The dashed black lines indicate the direct lookup paths from the index entries to the corresponding entries in the table. For instance, when looking for the value 12, the database uses the index to find it immediately without having to scan through values 1 through 11. It essentially "jumps" directly to the value 12 in the table, bypassing the need to check each preceding entry.
Comparison:
Table Scan: The database checks each entry sequentially until it finds the desired value, which can be time-consuming for large tables.
Index Lookup: The database uses the index to quickly locate the desired value, significantly reducing the number of entries it needs to check.
This ability to jump directly to the relevant rows using an index drastically improves query performance and efficiency.
Indexing Strategies
Choosing the right indexing strategy involves understanding your query patterns and data distribution. Common strategies include indexing primary keys, foreign keys, and columns used in WHERE clauses. A well-thought-out indexing strategy can significantly improve your application's performance.

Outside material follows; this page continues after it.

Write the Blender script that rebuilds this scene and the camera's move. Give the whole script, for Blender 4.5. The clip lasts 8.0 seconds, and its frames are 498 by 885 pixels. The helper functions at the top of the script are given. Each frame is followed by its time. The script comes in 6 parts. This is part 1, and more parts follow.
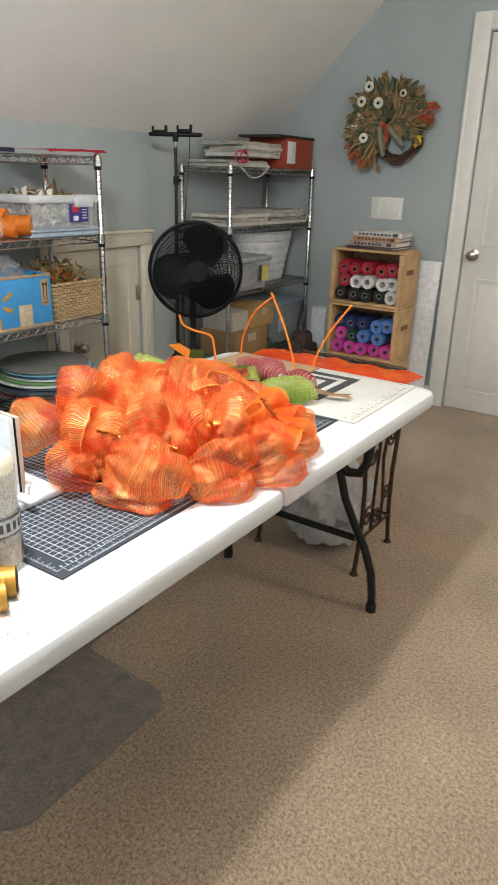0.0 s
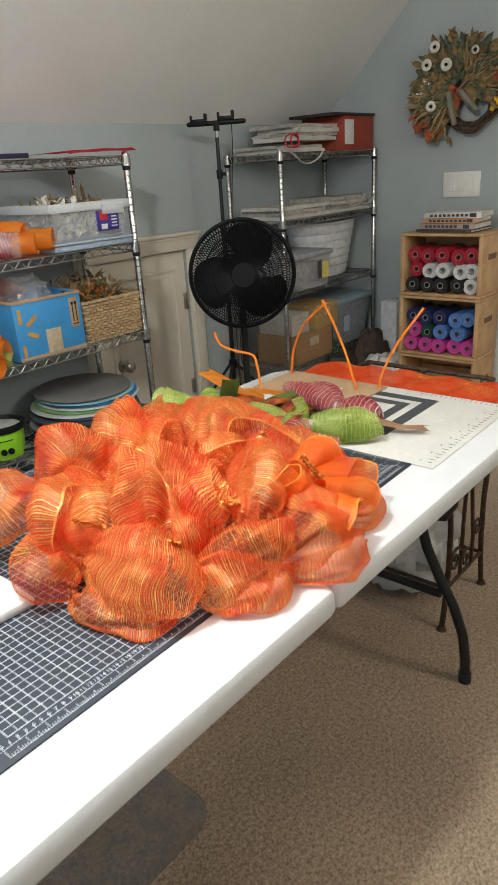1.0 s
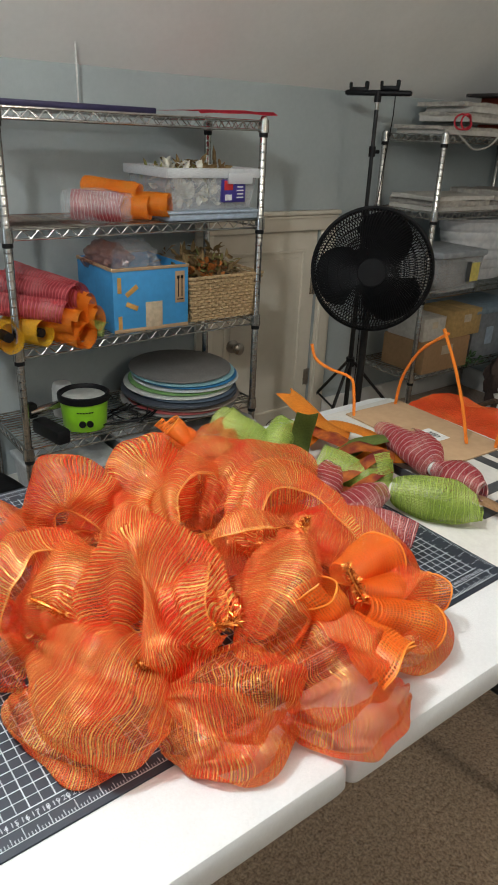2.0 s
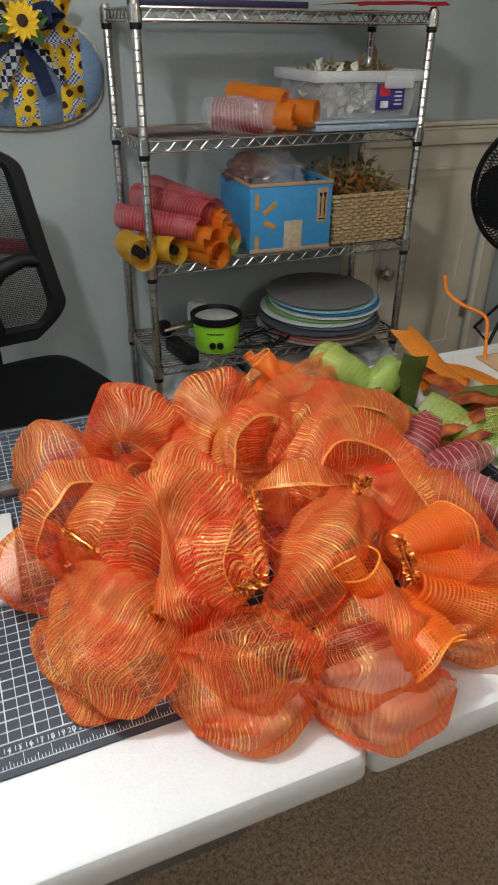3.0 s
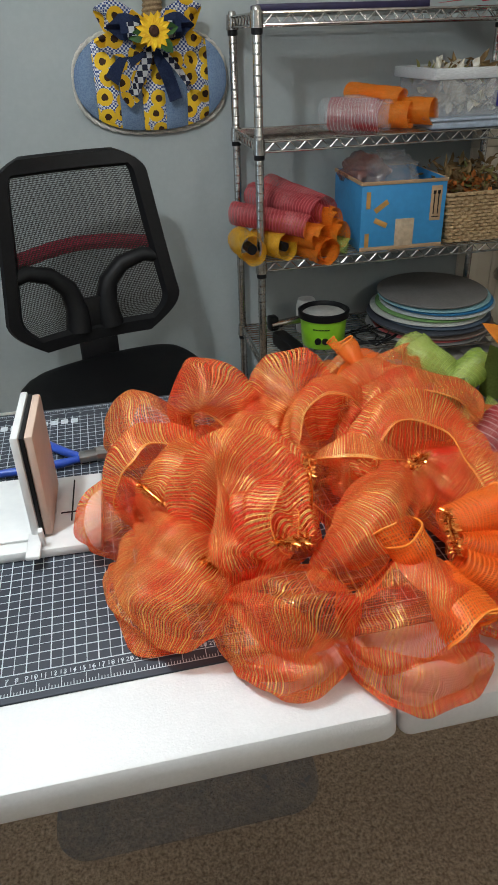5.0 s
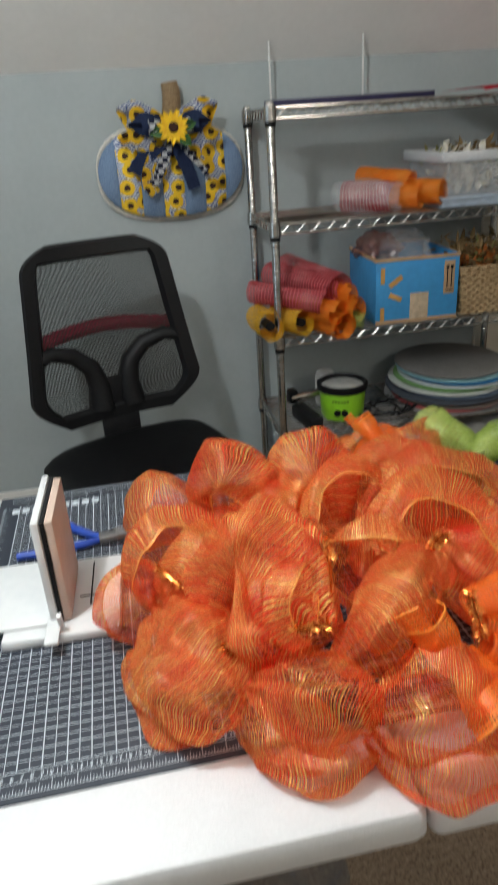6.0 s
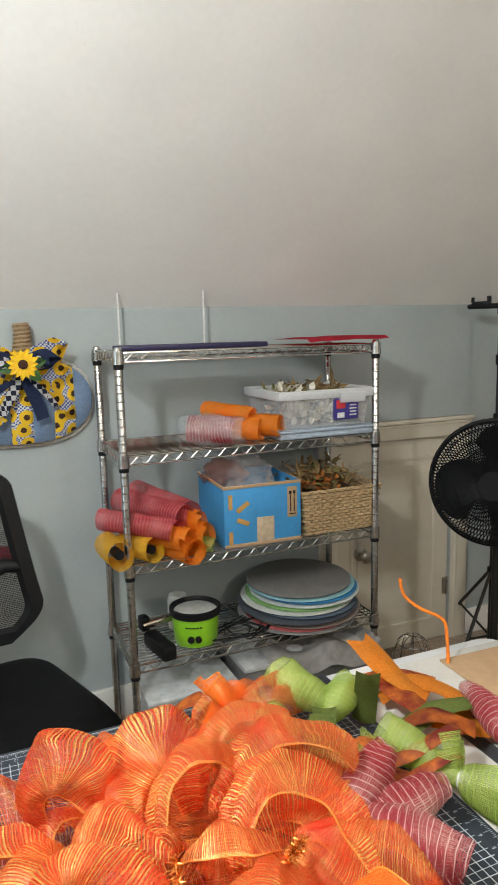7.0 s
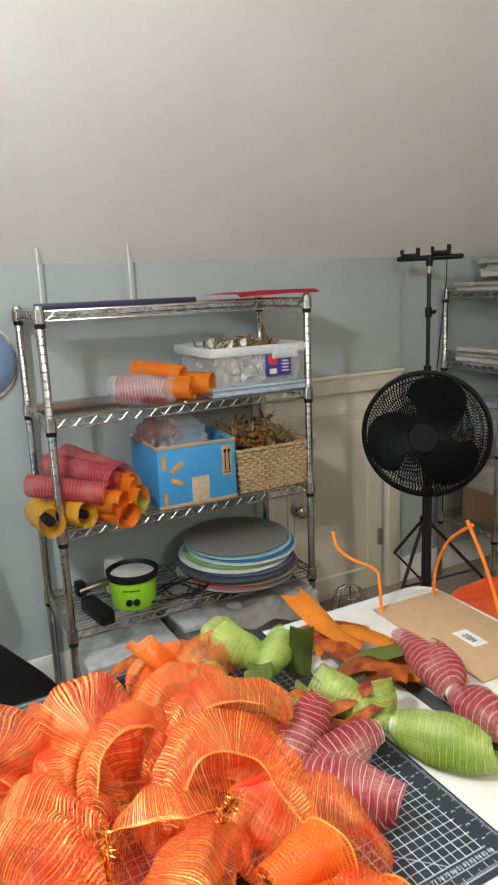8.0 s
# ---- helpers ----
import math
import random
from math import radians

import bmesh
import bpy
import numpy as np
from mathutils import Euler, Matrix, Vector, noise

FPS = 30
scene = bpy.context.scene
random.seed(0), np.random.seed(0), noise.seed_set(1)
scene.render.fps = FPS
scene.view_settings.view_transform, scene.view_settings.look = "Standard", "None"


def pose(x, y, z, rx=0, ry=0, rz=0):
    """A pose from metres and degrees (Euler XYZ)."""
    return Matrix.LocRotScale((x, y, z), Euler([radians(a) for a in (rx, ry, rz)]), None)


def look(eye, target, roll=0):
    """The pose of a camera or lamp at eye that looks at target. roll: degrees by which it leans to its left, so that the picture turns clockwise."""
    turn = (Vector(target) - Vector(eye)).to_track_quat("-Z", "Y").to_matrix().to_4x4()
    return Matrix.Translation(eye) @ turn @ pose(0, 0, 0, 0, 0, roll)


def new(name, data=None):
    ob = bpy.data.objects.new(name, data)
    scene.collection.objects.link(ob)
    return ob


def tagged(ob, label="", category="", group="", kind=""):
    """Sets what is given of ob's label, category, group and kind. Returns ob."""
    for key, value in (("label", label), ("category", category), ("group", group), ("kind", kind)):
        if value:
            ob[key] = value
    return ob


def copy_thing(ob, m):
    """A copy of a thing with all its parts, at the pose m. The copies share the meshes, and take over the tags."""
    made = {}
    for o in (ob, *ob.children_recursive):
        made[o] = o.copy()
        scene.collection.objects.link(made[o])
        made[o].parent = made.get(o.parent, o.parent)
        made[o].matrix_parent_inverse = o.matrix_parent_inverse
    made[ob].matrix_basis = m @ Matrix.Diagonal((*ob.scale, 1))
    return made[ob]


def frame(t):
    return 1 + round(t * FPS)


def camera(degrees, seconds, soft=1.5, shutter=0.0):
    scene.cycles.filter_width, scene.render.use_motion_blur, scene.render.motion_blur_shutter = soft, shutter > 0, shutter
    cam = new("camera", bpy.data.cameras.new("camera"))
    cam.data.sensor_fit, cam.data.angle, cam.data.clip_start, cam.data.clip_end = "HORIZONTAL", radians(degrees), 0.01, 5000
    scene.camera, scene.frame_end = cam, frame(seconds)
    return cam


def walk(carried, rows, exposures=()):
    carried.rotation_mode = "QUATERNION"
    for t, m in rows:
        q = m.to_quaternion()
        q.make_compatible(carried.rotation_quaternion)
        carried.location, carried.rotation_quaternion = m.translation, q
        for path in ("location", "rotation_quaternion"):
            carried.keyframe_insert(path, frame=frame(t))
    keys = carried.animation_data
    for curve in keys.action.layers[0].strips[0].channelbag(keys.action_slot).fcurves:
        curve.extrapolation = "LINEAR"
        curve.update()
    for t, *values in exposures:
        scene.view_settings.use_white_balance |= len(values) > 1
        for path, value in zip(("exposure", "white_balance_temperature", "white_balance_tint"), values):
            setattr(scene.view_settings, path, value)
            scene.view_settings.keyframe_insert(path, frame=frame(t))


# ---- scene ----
cam = camera(40.1, 8.0, soft=1.1, shutter=0.25)
PATH = [
    (0, (1.914, 1.68, 1.314), (3.464, 2.716, 0.59), 1.6),
    (0.5, (2.109, 1.743, 1.285), (3.555, 2.922, 0.565), -2.1),
    (1, (2.275, 1.844, 1.297), (3.68, 3.061, 0.558), -3.7),
    (1.2, (2.329, 1.891, 1.271), (3.683, 3.18, 0.559), -1.1),
    (2.3, (2.614, 1.989, 1.345), (3.638, 3.45, 0.44), 1.7),
    (2.5, (2.638, 2.005, 1.335), (3.571, 3.49, 0.373), 1.4),
    (3, (2.7, 1.972, 1.324), (3.365, 3.551, 0.292), 0.6),
    (3.5, (2.735, 1.918, 1.319), (3.337, 3.489, 0.237), 1.7),
    (4, (2.749, 1.892, 1.316), (3.273, 3.487, 0.23), -0.8),
    (4.5, (2.746, 1.892, 1.32), (3.127, 3.551, 0.269), -2.6),
    (4.7, (2.744, 1.893, 1.317), (3.098, 3.569, 0.285), -2.3),
    (5.8, (2.735, 1.883, 1.318), (3.047, 3.617, 0.371), -2.5),
    (6, (2.749, 1.895, 1.332), (3.046, 3.686, 0.493), -3.8),
    (6.3, (2.775, 1.909, 1.363), (3.199, 3.798, 0.863), -5.1),
    (6.5, (2.783, 1.927, 1.407), (3.358, 3.794, 0.98), -2.5),
    (7, (2.778, 1.928, 1.431), (3.539, 3.749, 1.107), -1.4),
    (7.5, (2.783, 1.929, 1.440), (3.648, 3.706, 1.119), -1.1),
    (8, (2.808, 1.946, 1.42), (3.716, 3.671, 0.975), -2.3),
]
walk(cam, [(t, look(eye, target, roll)) for t, eye, target, roll in PATH],
     exposures=[(0, -0.02, 6400, 10), (0.5, -0.1, 6400, 10), (1.0, -0.26, 6400, 10), (1.2, -0.33, 6400, 10), (2.5, -0.71, 6400, 10), (3.5, -0.83, 6300, 10), (4.5, -0.83, 6200, 10),
                (5.8, -0.86, 6200, 10), (6.0, -0.82, 6300, 10), (6.5, -0.41, 6500, 10), (7.0, -0.19, 6500, 10), (7.5, -0.22, 6450, 10), (8.0, -0.07, 6450, 10)])

# ---- light ----
world = bpy.data.worlds.new("world")
scene.world = world
world.use_nodes = True
wnt = world.node_tree
sky = wnt.nodes.new("ShaderNodeTexSky")
sky.sky_type, sky.sun_disc, sky.sun_elevation, sky.sun_rotation = "NISHITA", False, radians(35), radians(120)
wnt.links.new(sky.outputs[0], wnt.nodes["Background"].inputs[0])
wnt.nodes["Background"].inputs[1].default_value = 0.1


def lamp(name, m, power, size, color, shape="DISK", size_y=None):
    data = bpy.data.lights.new(name, "AREA")
    data.shape, data.size, data.energy, data.color = shape, size, power, color
    if size_y:
        data.size_y = size_y
    ob = new(name, data)
    ob.matrix_world = m
    return ob


CEIL_Z, KNEE_Y, KNEE_Z, EAST_X, WEST_X, SOUTH_Y = 2.44, 4.34, 1.520, 6.0, -1.0, -0.75
# ceiling fixture over the near end of the table, and daylight in the west window
bulb = bpy.data.lights.new("ceiling_lamp_light", "POINT")
bulb.energy, bulb.shadow_soft_size, bulb.color = 108, 0.06, (0.92, 0.96, 0.945)
new("ceiling_lamp_light", bulb).matrix_world = pose(2.30, 2.40, 2.17)
# a second, warmer lamp, unseen and assumed, added to brighten the room's other end
fill_bulb = bpy.data.lights.new("second_ceiling_lamp_light", "POINT")
fill_bulb.energy, fill_bulb.shadow_soft_size, fill_bulb.color = 44, 0.12, (1.0, 0.92, 0.80)
new("second_ceiling_lamp_light", fill_bulb).matrix_world = pose(4.0, 1.05, 2.04)
lamp("window_daylight", pose(WEST_X + 0.02, 2.0, 1.45, 0, -90, 0), 20, 1.1, (0.66, 0.84, 1.0), "RECTANGLE", 1.1)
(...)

Performance Optimization Techniques
Last but not least, let’s discuss some performance optimization techniques.
Query Optimization
Writing efficient SQL queries is an art. Use EXPLAIN to analyze your queries and understand how they are executed. Look for ways to reduce the number of rows scanned, such as by using indexes or rewriting queries.
Caching Mechanisms
Caching frequently accessed data can reduce the load on your database and improve response times. PostgreSQL supports several caching mechanisms, both at the database and application levels.
Load Balancing
For applications with high traffic, load balancing can distribute the workload across multiple database servers. This not only improves performance but also ensures high availability.
Monitoring and Tuning
Continuous monitoring and tuning are essential to maintaining optimal performance. Tools like pgAdmin and various third-party monitoring solutions can help you keep an eye on your database's health and performance.